The Jack Dorsey-led financial services firm, Square, has reached a deal with Jay-Z to take control of Tidal in an attempt to rejuvenate the struggling music streaming platform.
The firm will pay $297 million in cash and stock for a “significant majority ownership stake” in Tidal, which the Brooklyn-born rapper acquired for $56 million in 2015, nypost.com reports.
Jay-Z will also join Square’s board of directors once the deal closes in the second quarter of this year, the company said Thursday.
The announcement came after Dorsey and Jay-Z dropped several hints that they were cooking something up.
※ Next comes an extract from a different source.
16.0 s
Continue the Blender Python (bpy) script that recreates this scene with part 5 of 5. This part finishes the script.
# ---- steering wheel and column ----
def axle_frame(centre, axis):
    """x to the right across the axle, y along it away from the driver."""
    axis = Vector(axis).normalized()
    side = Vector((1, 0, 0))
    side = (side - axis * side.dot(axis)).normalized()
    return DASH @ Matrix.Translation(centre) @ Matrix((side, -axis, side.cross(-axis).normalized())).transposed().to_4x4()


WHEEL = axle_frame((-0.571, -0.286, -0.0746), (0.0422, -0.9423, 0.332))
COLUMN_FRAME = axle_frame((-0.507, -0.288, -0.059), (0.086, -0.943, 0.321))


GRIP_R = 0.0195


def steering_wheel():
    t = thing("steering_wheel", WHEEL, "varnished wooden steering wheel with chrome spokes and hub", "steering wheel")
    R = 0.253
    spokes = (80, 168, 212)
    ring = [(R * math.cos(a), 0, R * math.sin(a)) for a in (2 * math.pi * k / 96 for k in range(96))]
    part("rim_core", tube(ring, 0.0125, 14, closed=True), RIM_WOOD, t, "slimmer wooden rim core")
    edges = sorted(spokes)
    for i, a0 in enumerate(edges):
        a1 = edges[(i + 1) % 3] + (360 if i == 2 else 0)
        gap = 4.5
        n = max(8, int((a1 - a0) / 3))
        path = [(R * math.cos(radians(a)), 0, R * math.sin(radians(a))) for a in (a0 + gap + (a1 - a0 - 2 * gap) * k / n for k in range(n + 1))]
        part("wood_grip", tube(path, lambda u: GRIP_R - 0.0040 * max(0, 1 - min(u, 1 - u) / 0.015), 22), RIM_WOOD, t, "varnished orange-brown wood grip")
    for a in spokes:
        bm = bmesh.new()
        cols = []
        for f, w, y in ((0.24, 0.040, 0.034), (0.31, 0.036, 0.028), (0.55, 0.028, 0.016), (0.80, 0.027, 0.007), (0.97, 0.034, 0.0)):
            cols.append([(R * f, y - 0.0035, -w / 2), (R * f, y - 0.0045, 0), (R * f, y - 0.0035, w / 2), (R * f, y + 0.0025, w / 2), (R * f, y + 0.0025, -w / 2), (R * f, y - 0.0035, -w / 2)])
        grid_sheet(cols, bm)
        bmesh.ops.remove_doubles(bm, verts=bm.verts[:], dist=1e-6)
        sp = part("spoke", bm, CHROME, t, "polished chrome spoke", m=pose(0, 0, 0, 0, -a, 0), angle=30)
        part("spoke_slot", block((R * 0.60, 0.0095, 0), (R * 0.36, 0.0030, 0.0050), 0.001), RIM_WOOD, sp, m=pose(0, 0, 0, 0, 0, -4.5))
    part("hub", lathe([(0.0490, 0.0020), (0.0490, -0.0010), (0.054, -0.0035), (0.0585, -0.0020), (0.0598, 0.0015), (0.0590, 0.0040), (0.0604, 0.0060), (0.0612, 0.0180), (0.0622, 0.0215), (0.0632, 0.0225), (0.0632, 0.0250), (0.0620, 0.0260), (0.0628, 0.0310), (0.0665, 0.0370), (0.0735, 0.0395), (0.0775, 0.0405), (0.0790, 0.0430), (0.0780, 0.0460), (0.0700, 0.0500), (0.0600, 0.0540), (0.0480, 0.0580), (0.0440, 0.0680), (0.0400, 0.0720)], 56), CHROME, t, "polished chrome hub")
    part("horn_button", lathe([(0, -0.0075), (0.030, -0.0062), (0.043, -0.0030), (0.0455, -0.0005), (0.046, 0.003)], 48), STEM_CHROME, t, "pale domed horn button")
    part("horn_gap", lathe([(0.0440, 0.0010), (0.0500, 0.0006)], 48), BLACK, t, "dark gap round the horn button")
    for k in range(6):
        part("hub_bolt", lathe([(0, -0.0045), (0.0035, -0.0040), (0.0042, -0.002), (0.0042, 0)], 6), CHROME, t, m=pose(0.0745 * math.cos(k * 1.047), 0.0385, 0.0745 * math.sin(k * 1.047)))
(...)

The pair was spotted lounging on a yacht in the Hamptons with Jay-Z’s superstar wife Beyoncé in August before news leaked in December that they were discussing a Square-Tidal tie-up.
“Jack is one of the greatest minds of our times, and our many discussions about TIDAL’s endless possibilities have made me even more inspired about its future,” Jay-Z said of his new partner on Twitter, which Dorsey also leads as CEO.
But Square investors appeared unconvinced — the company’s stock price slid 1.7 per cent on the news to $231.21 shortly after Thursday’s opening bell.
Dorsey contends that Square can help Tidal fulfil its mission of supporting the artists behind the more than 70 million songs available to stream on its platform, which has struggled to compete with larger rivals such as Spotify and Apple Music.
The Cash App owner plans to help Tidal musicians grow their businesses and fanbases by building collaboration tools, making it easier to sell merchandise and creating “entirely new listening experiences,” Dorsey said.
“Given what Square has been able to do for sellers of all sizes and individuals through Cash App, we believe we can now work for artists to see the same success for them, and us,” he said.
The deal looks like a coup for Jay-Z, who had been seeking buyers for Tidal as early as 2017, as The Post previously reported. The service has been dragged down by weak subscriber numbers — thought to be between 1 and 5 million, paltry compared to Spotify’s 345 million active users — and high turnover in its executive suite.
Jay-Z, born Shawn Carter, will keep a Tidal stake as part of a group of artist-owners that will constitute the service’s second-largest shareholder, according to Dorsey. That group also includes stars like Rihanna, Madonna and Alicia Keys.